SUPPLIED INFORMATION:
.....

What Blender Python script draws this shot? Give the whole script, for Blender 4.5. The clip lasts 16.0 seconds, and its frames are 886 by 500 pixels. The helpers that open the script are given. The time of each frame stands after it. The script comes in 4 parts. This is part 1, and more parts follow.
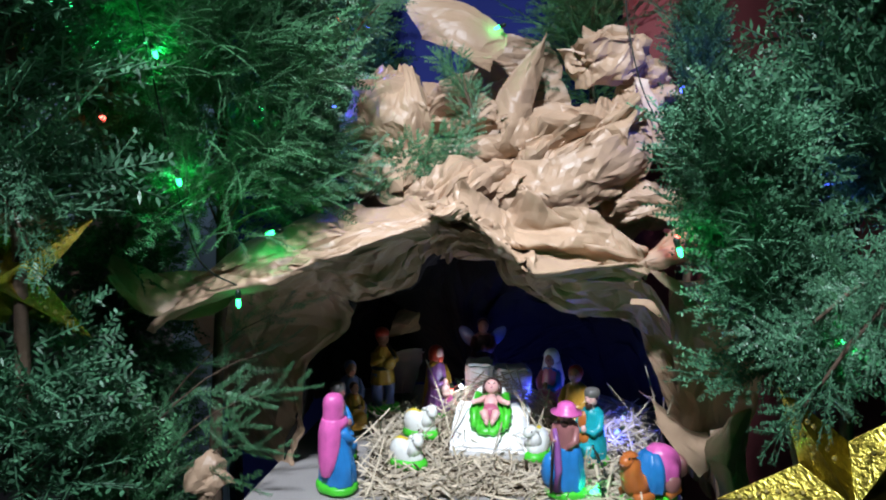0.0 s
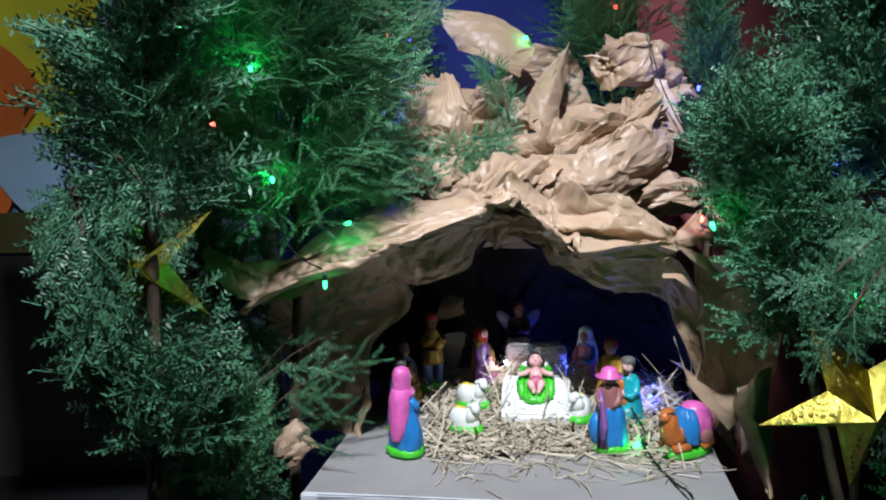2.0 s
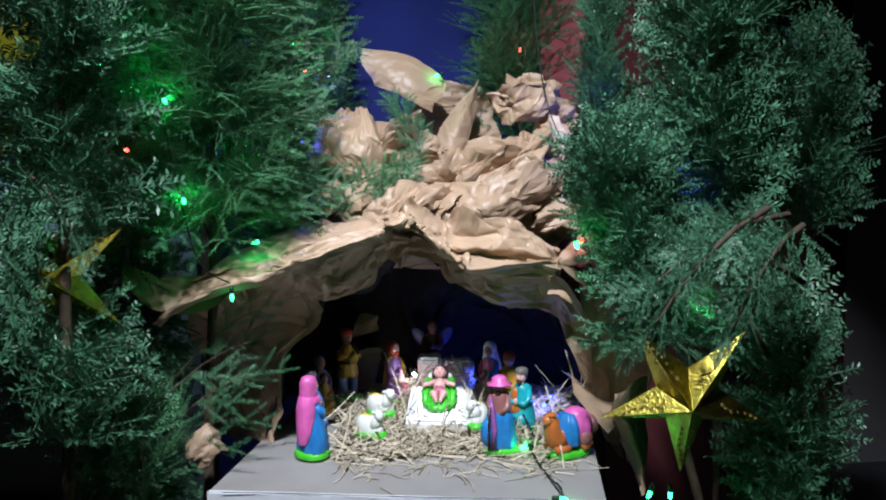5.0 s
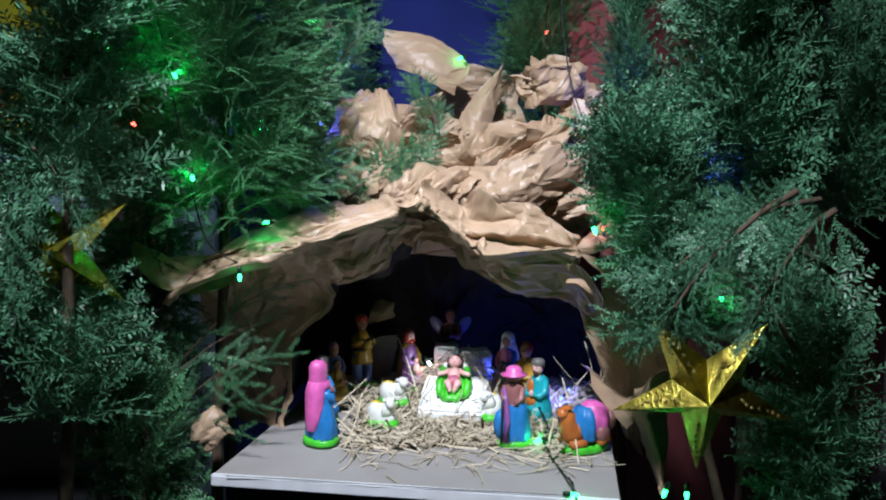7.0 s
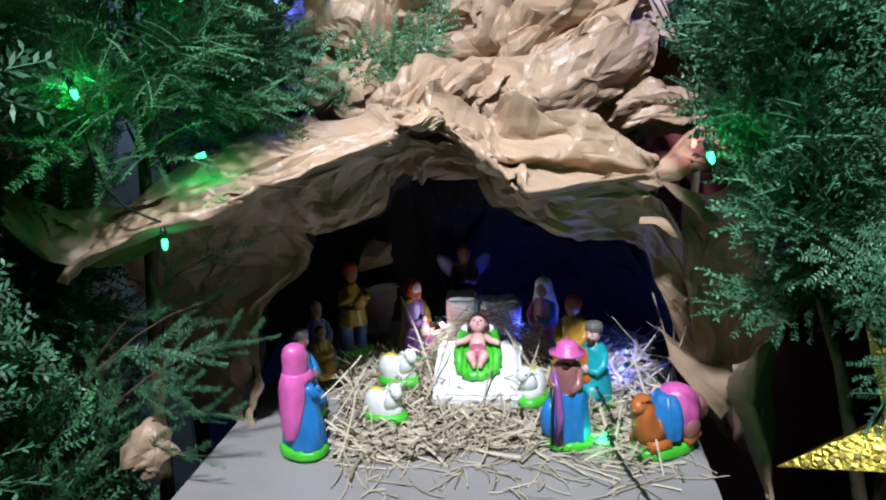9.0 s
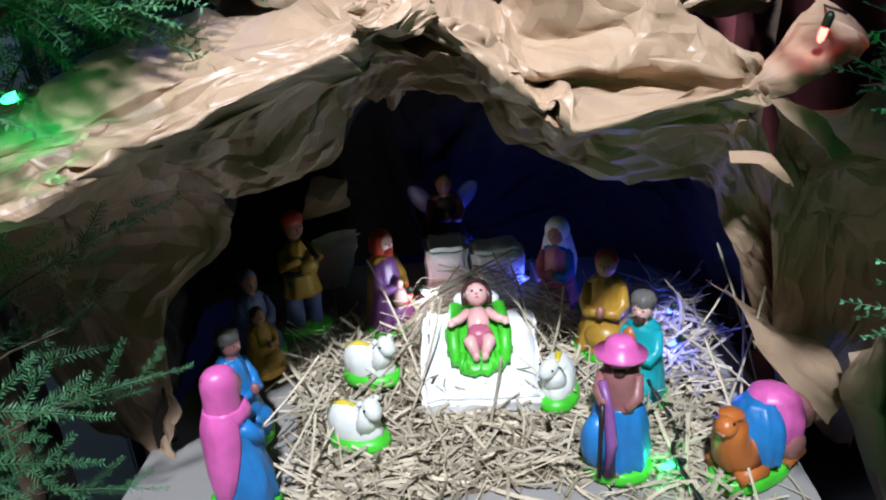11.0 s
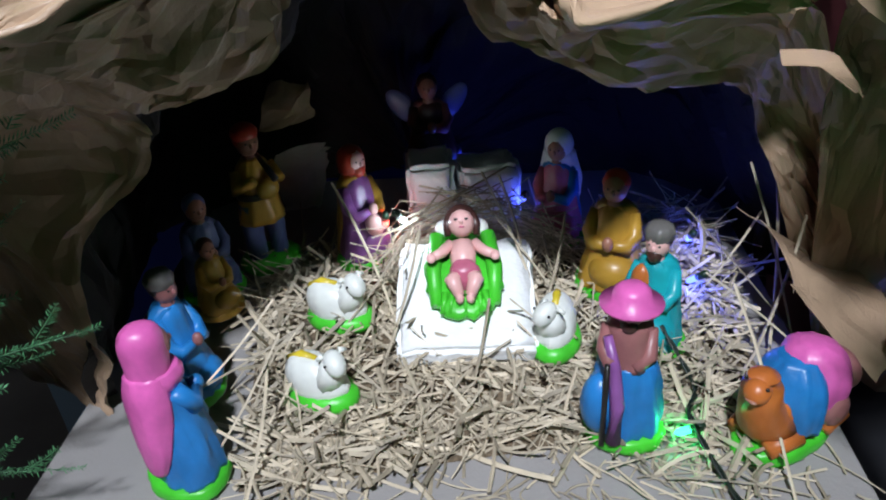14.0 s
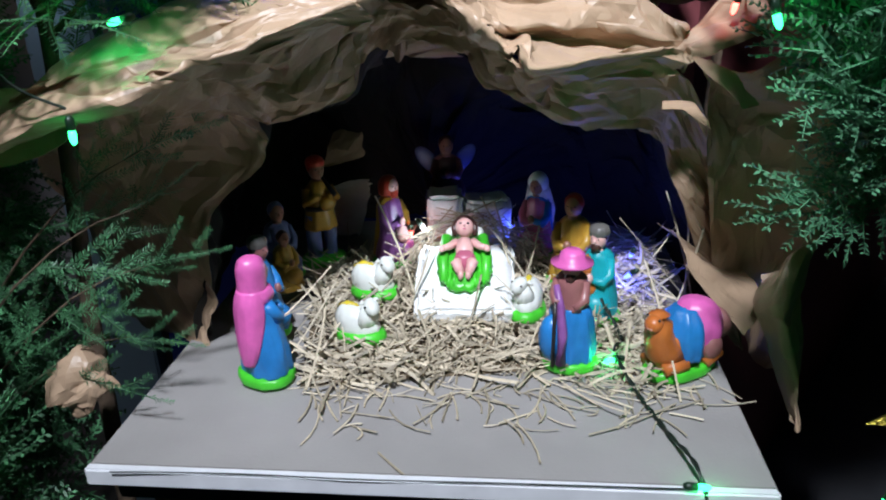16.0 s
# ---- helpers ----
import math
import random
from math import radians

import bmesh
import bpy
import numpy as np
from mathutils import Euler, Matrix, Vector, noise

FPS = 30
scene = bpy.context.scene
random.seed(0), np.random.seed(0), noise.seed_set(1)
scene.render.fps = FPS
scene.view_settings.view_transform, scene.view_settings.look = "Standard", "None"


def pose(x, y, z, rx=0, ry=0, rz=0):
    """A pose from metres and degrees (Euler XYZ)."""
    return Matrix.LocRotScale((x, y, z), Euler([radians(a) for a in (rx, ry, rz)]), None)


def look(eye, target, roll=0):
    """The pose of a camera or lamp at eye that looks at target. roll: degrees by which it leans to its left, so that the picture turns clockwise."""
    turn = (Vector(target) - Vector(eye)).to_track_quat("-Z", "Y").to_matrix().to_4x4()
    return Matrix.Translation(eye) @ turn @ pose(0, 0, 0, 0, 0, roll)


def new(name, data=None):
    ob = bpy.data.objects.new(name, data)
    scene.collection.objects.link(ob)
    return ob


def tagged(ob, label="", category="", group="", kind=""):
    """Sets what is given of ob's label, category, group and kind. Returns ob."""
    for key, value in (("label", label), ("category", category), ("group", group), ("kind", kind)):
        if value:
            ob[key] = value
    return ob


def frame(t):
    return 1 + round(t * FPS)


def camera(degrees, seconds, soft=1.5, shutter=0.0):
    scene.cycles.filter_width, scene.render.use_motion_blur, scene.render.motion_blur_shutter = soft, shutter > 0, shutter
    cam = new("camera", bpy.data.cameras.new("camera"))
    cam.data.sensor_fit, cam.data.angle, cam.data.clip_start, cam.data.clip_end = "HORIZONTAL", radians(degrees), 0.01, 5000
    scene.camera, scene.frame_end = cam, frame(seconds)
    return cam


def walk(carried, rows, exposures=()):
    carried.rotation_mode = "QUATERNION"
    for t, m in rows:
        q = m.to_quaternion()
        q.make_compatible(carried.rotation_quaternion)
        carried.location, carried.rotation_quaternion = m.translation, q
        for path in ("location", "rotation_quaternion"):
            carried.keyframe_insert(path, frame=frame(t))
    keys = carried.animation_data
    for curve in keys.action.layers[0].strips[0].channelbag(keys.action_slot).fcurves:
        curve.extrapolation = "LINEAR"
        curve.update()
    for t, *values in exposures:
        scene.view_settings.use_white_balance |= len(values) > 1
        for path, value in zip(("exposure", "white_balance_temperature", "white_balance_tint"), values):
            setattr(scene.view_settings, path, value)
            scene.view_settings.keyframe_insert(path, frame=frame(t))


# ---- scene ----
cam = camera(60.4, 16.0, soft=2.0)
METRES, EYE, TILT, LEAN, TURN = 1.7, 0.47, -8.0, 0.0, 0.0
ROWS = [
    (0.0, 0.0, 0.0, 0.0, 0.0, 0.0, -0.0),
    (0.5, 0.0195, -0.0211, -0.013, 1.74, -0.62, 1.07),
    (1.0, 0.0096, -0.0382, -0.0186, 2.35, 0.2, 0.75),
    (1.5, -0.0232, -0.0557, -0.0174, 0.88, 0.6, 1.43),
    (2.0, -0.057, -0.074, -0.0205, -0.89, 0.79, 1.8),
    (2.5, -0.0771, -0.0831, -0.0217, -0.41, 1.57, 0.56),
    (3.0, -0.0835, -0.0917, -0.022, -2.23, 1.46, 0.16),
    (3.5, -0.0767, -0.1036, -0.0248, -4.43, 1.68, 1.01),
    (4.0, -0.0477, -0.118, -0.0267, -5.39, 2.04, 2.1),
    (6.5, 0.0272, -0.1488, -0.05, 0.43, 4.09, 0.54),
    (7.0, 0.0221, -0.1172, -0.0453, -0.69, 2.8, 0.23),
    (7.5, 0.0066, -0.0579, -0.0288, -1.73, 1.96, 1.14),
    (8.0, -0.0091, -0.0053, -0.0165, -2.5, -0.83, 2.67),
    (8.5, 0.0008, 0.0453, -0.0103, -1.61, -3.31, 2.11),
    (11.0, -0.0126, 0.2795, 0.0214, -6.84, -15.92, 4.5),
    (11.5, -0.0029, 0.3112, 0.0206, -5.13, -18.02, 4.42),
    (12.0, 0.0038, 0.3382, 0.0183, -4.85, -21.65, 4.5),
    (12.5, 0.0066, 0.3492, 0.0155, -5.3, -24.96, 5.7),
    (13.0, 0.0087, 0.3541, 0.0135, -6.34, -24.99, 4.78),
    (13.5, 0.0086, 0.3534, 0.0124, -6.58, -24.49, 4.51),
    (14.0, 0.0083, 0.3464, 0.0123, -6.44, -23.58, 4.86),
    (14.5, -0.0005, 0.323, 0.0119, -7.09, -21.75, 4.7),
    (15.0, -0.0098, 0.2862, 0.0097, -8.39, -19.79, 4.57),
    (15.5, -0.0069, 0.2431, 0.005, -7.35, -16.55, 3.69),
    (16.0, -0.0044, 0.1798, -0.0092, -4.34, -14.28, 2.41),
]
walk(cam, [(t, pose(0, 0, EYE, TILT, LEAN, TURN) @ pose(METRES * x, METRES * y, METRES * z, 90 + pitch, roll, yaw)) for t, x, y, z, yaw, pitch, roll in ROWS],
     [(0.0, 0.0), (8.5, 0.0), (11.0, -0.05), (12.5, -0.2), (13.5, -0.38), (14.0, -0.33), (15.5, -0.05), (16.0, -0.1)])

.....

GIVEN INSTRUCTION: Read through the data and copy every line where "scene" shows up.

RESULT BELOW:
scene = bpy.context.scene
scene.render.fps = FPS
scene.view_settings.view_transform, scene.view_settings.look = "Standard", "None"
    scene.collection.objects.link(ob)
    scene.cycles.filter_width, scene.render.use_motion_blur, scene.render.motion_blur_shutter = soft, shutter > 0, shutter
    scene.camera, scene.frame_end = cam, frame(seconds)
        scene.view_settings.use_white_balance |= len(values) > 1
            setattr(scene.view_settings, path, value)
            scene.view_settings.keyframe_insert(path, frame=frame(t))
# ---- scene ----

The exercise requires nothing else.